I suppose there is some subset of people who are automatically fooled by Dr. BroScience having Dr. in front of his name, but Hubes generally does a pretty good job of going over his material and what is scientifically proven, the state of the studies. Is he perfect? Probably not.

But with everything in the Rogan-Verse, I'm reminded how profoundly stupid the advice a man got in 2004 or so happened to be. Nothing is going to be 100%, but the attempt to gather knowledge is so much more advanced. The average bro is so much more educated, and conceives knowledge as so much more important, today than in 2004. That trend is important.

I'm not sure I have an effortpost in me about this, but I'll give it some thought.

In theory, science should be able to prove anything that works, with sufficient resources and time. So it's the case that if it works, it is science that hasn't been proven yet.

I'd disagree, science is fundamentally a process for discovering true facts. You can discover true facts via other processes, but that's not science.

Nothing is going to be 100%, but the attempt to gather knowledge is so much more advanced. The average bro is so much more educated, and conceives knowledge as so much more important, today than in 2004. That trend is important.

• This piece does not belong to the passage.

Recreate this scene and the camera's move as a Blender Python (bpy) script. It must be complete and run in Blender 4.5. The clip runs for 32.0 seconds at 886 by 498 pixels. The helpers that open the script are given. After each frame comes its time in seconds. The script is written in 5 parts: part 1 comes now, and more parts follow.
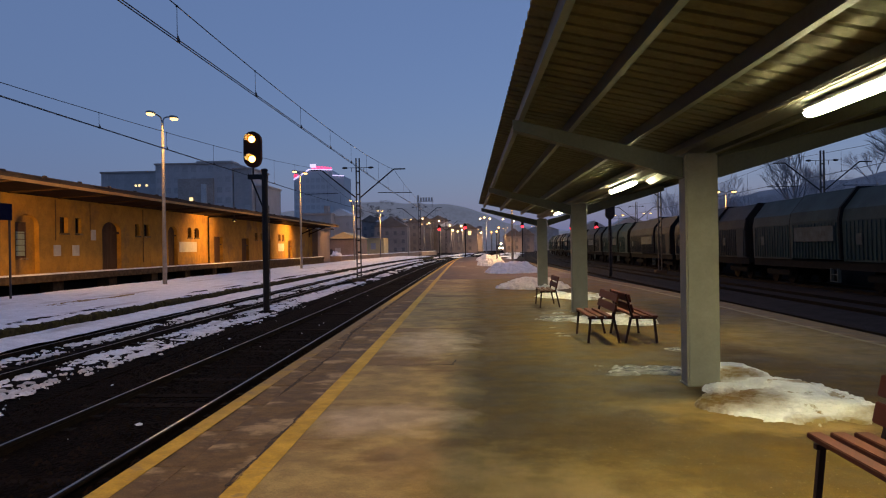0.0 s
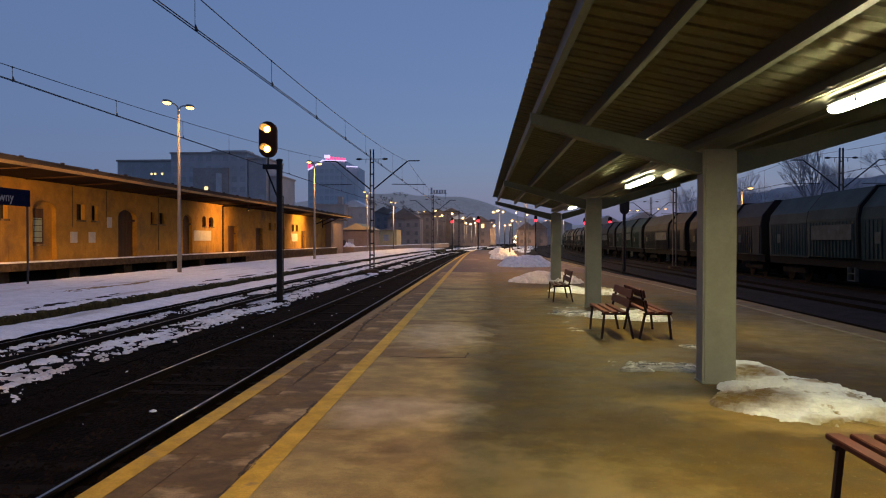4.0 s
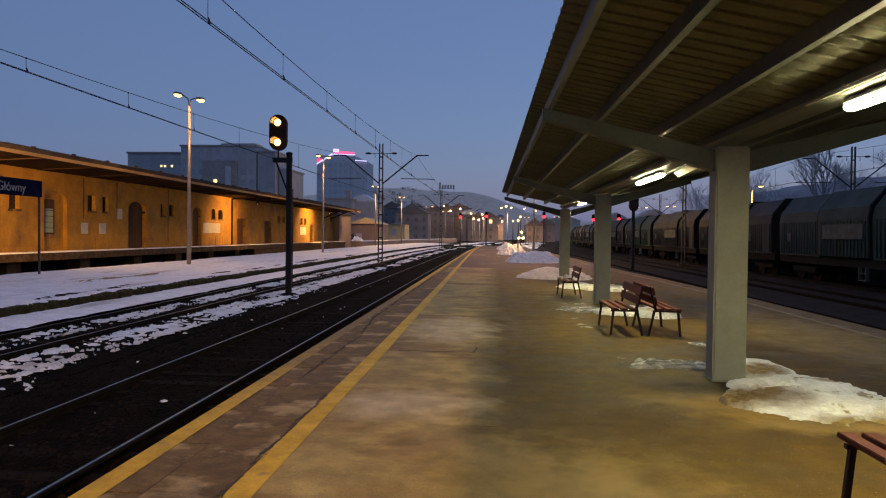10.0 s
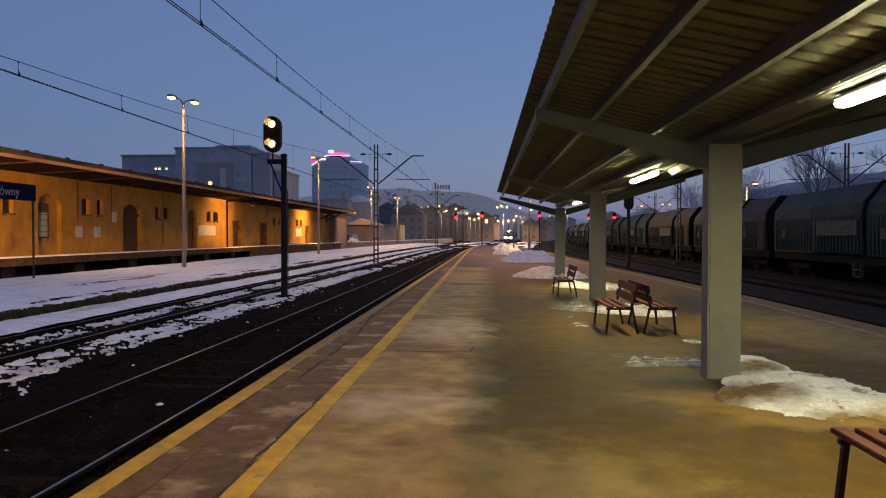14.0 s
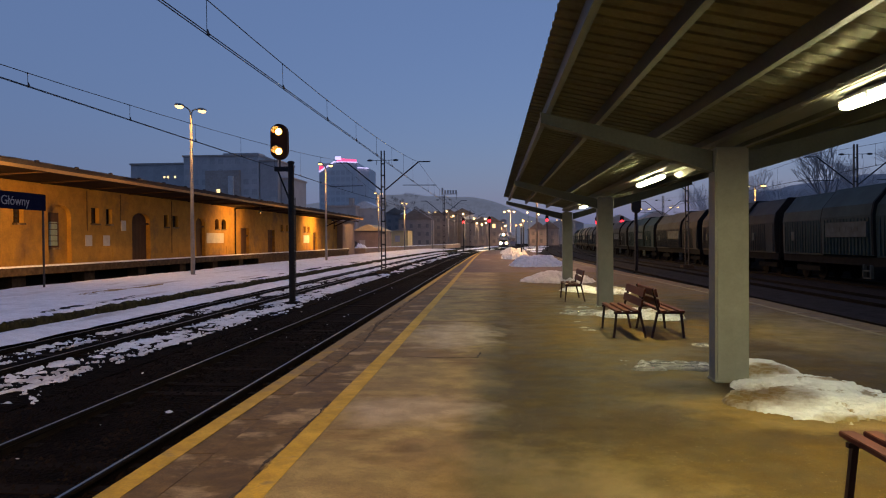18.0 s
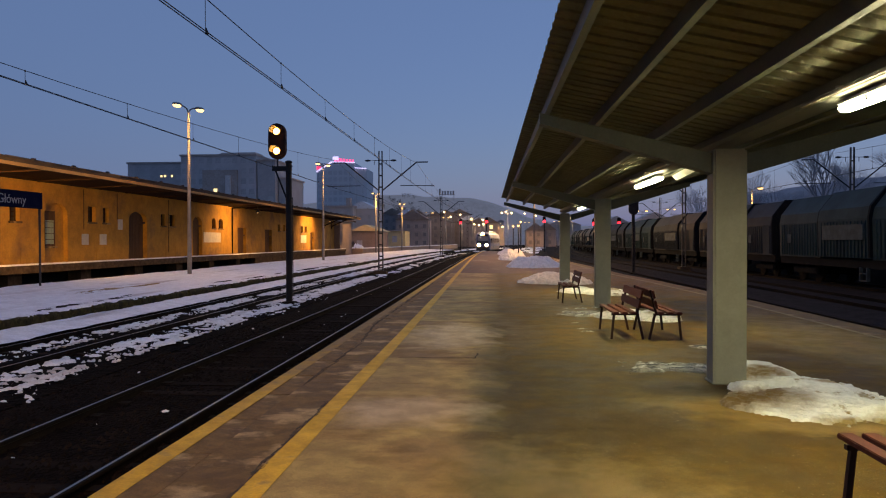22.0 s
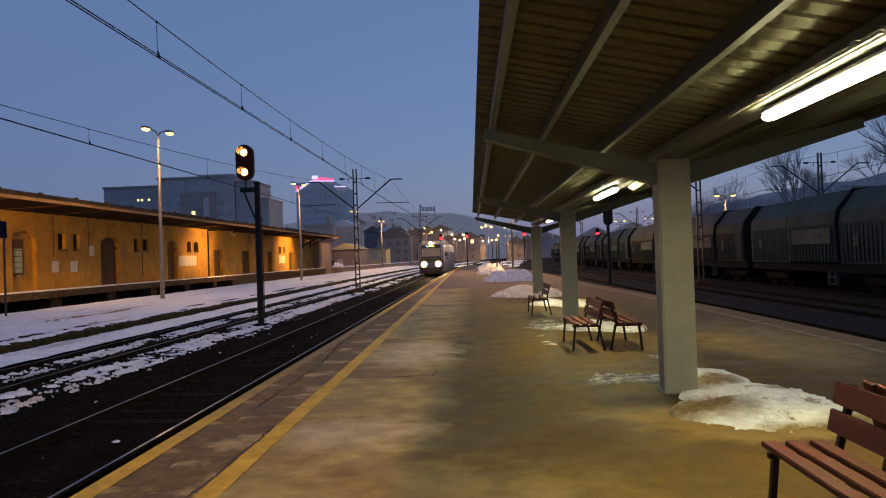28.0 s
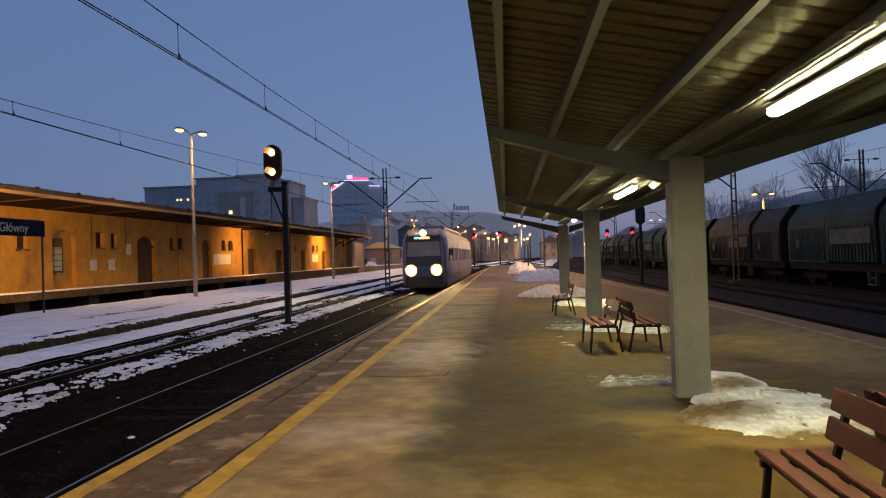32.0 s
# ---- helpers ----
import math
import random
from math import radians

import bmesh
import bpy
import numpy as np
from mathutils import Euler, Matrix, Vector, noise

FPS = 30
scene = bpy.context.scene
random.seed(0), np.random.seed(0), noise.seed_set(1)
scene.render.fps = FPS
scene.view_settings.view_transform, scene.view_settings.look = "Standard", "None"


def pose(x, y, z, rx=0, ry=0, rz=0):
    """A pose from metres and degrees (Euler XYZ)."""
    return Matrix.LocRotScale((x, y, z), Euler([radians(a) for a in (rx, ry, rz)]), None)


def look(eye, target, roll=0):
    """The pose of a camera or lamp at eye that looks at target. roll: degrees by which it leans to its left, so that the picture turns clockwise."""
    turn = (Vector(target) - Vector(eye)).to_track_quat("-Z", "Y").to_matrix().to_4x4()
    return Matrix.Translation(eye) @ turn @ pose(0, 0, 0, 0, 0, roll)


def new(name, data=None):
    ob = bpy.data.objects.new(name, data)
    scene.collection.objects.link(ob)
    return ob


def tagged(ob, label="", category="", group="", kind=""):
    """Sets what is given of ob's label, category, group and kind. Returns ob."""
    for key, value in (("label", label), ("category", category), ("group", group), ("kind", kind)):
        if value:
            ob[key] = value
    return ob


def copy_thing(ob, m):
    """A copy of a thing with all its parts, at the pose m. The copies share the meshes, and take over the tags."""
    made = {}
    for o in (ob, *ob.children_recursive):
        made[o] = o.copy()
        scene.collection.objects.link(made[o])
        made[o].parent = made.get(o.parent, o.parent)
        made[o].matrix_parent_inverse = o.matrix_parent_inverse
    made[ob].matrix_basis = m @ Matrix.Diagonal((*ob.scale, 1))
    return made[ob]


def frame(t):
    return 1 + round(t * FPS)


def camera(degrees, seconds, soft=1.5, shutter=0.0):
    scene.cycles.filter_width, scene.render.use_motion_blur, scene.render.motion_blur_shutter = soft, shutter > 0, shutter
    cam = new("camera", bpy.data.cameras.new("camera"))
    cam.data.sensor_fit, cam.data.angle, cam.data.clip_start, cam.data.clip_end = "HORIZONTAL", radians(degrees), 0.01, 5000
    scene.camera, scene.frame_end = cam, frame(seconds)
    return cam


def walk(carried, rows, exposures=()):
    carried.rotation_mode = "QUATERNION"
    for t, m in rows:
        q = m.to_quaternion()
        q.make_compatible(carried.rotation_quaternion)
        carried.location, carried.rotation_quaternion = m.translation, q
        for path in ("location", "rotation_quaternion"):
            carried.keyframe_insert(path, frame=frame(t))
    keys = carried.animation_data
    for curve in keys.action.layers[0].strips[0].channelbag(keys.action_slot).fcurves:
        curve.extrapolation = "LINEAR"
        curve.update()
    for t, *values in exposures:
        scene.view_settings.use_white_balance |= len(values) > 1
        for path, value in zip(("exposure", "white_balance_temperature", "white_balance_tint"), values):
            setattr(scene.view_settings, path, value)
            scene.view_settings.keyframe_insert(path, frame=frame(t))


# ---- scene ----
cam = camera(66, 32.0, soft=1.1)
CAMERA_ROWS = [
    (0, pose(0.034, 0.003, 1.604, 89.872, 0.859, 2.502)),
    (0.5, pose(0.035, 0.003, 1.605, 89.929, 1.002, 2.587)),
    (1, pose(0.037, -0.004, 1.606, 89.883, 0.965, 2.532)),
    (1.5, pose(0.031, 0.019, 1.610, 89.928, 0.056, 2.516)),
    (2, pose(0.013, 0.019, 1.610, 90.067, 0.384, 2.917)),
    (2.5, pose(0.017, 0.011, 1.600, 89.669, 0.707, 3.098)),
    (3, pose(0.015, 0.009, 1.602, 89.438, 0.485, 3.197)),
    (3.5, pose(0.014, 0.029, 1.605, 89.331, 0.276, 3.370)),
    (5.5, pose(-0.022, 0.014, 1.603, 89.095, -0.887, 3.991)),
    (6, pose(-0.028, 0.028, 1.596, 89.058, -0.784, 4.147)),
    (6.5, pose(-0.034, 0.022, 1.597, 89.024, -1.110, 4.417)),
    (7, pose(-0.036, 0.026, 1.595, 88.910, -1.093, 4.386)),
    (7.5, pose(-0.031, 0.039, 1.597, 88.822, -0.731, 4.772)),
    (8, pose(-0.021, 0.012, 1.598, 89.062, -0.664, 4.683)),
    (8.5, pose(-0.015, 0.009, 1.598, 89.153, -0.736, 4.569)),
    (9, pose(-0.017, 0.013, 1.597, 89.073, -0.602, 4.399)),
    (9.5, pose(-0.021, 0.019, 1.596, 88.950, -0.719, 4.338)),
    (10, pose(-0.024, 0.011, 1.597, 88.837, -0.663, 4.217)),
    (10.5, pose(-0.015, 0.012, 1.599, 88.918, -0.668, 4.040)),
    (11, pose(-0.016, -0.003, 1.601, 89.199, -0.336, 4.027)),
    (11.5, pose(-0.003, 0.002, 1.605, 89.380, -0.041, 3.954)),
    (12, pose(0.007, -0.001, 1.597, 89.331, 0.660, 4.192)),
    (12.5, pose(0.012, -0.016, 1.603, 89.331, 0.509, 3.904)),
    (13, pose(0.016, 0.006, 1.596, 89.312, 0.279, 3.796)),
    (13.5, pose(0.001, 0.013, 1.597, 89.031, 0.008, 3.893)),
    (14, pose(-0.008, 0.007, 1.597, 88.854, -0.112, 3.873)),
    (14.5, pose(0.002, 0.014, 1.602, 88.621, 0.167, 4.230)),
    (16.5, pose(0.000, 0.000, 1.596, 89.112, 0.085, 4.479)),
    (17, pose(0.002, -0.004, 1.596, 89.094, 0.304, 4.485)),
    (17.5, pose(0.007, -0.007, 1.602, 89.174, 0.347, 4.442)),
    (18, pose(0.010, -0.008, 1.604, 89.294, 0.441, 4.510)),
    (18.5, pose(0.003, -0.012, 1.603, 89.241, 0.445, 4.624)),
    (19, pose(0.000, 0.000, 1.600, 89.193, 0.150, 4.592)),
    (19.5, pose(-0.004, 0.004, 1.601, 89.132, 0.029, 4.536)),
    (20, pose(-0.004, -0.001, 1.604, 89.276, 0.091, 4.466)),
    (20.5, pose(-0.002, 0.004, 1.602, 89.582, 0.036, 4.532)),
    (21, pose(0.000, -0.002, 1.601, 89.567, 0.205, 4.524)),
    (21.5, pose(0.005, 0.011, 1.600, 89.433, 0.226, 4.398)),
    (22, pose(-0.004, 0.001, 1.599, 89.351, 0.130, 4.269)),
    (22.5, pose(-0.003, -0.006, 1.600, 89.361, 0.135, 4.282)),
    (23, pose(0.034, -0.003, 1.598, 89.049, 1.252, 3.978)),
    (23.5, pose(0.198, 0.052, 1.625, 89.583, 0.406, 3.316)),
    (24, pose(0.321, 0.069, 1.619, 90.176, 1.216, 3.376)),
    (24.5, pose(0.301, 0.014, 1.606, 90.413, 1.391, 3.644)),
    (25, pose(0.330, 0.031, 1.613, 90.263, 1.253, 3.123)),
    (25.5, pose(0.344, 0.047, 1.605, 90.532, 1.513, 2.820)),
    (27.5, pose(0.375, 0.050, 1.613, 90.533, 1.918, 2.742)),
    (28, pose(0.381, 0.060, 1.613, 90.632, 1.900, 2.814)),
    (28.5, pose(0.384, 0.060, 1.615, 90.760, 2.016, 3.153)),
    (29, pose(0.384, 0.065, 1.612, 90.597, 1.889, 3.091)),
    (29.5, pose(0.377, 0.067, 1.615, 90.615, 1.680, 3.055)),
    (30, pose(0.362, 0.045, 1.613, 90.802, 1.527, 3.412)),
    (30.5, pose(0.345, 0.035, 1.609, 90.833, 1.438, 3.768)),
    (31, pose(0.384, 0.060, 1.604, 90.333, 3.392, 4.400)),
    (31.5, pose(0.561, 0.137, 1.619, 90.493, 1.632, 5.107)),
    (32, pose(0.680, 0.138, 1.610, 90.644, 1.794, 5.694)),
]
walk(cam, CAMERA_ROWS)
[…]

It's true, but how much more do we know about e.g. tongkat ali today than 20 years ago? Probably 20 years ago no Westerner had even heard of it, but all we have now is a small handful of low quality studies. The attempt to gather knowledge is more advanced but at the same time there is so much more to gather knowledge about, and there are so many things on the fringes that we know practically nothing about.

Eh... I was a bro in 2004, it was pretty much the same shit.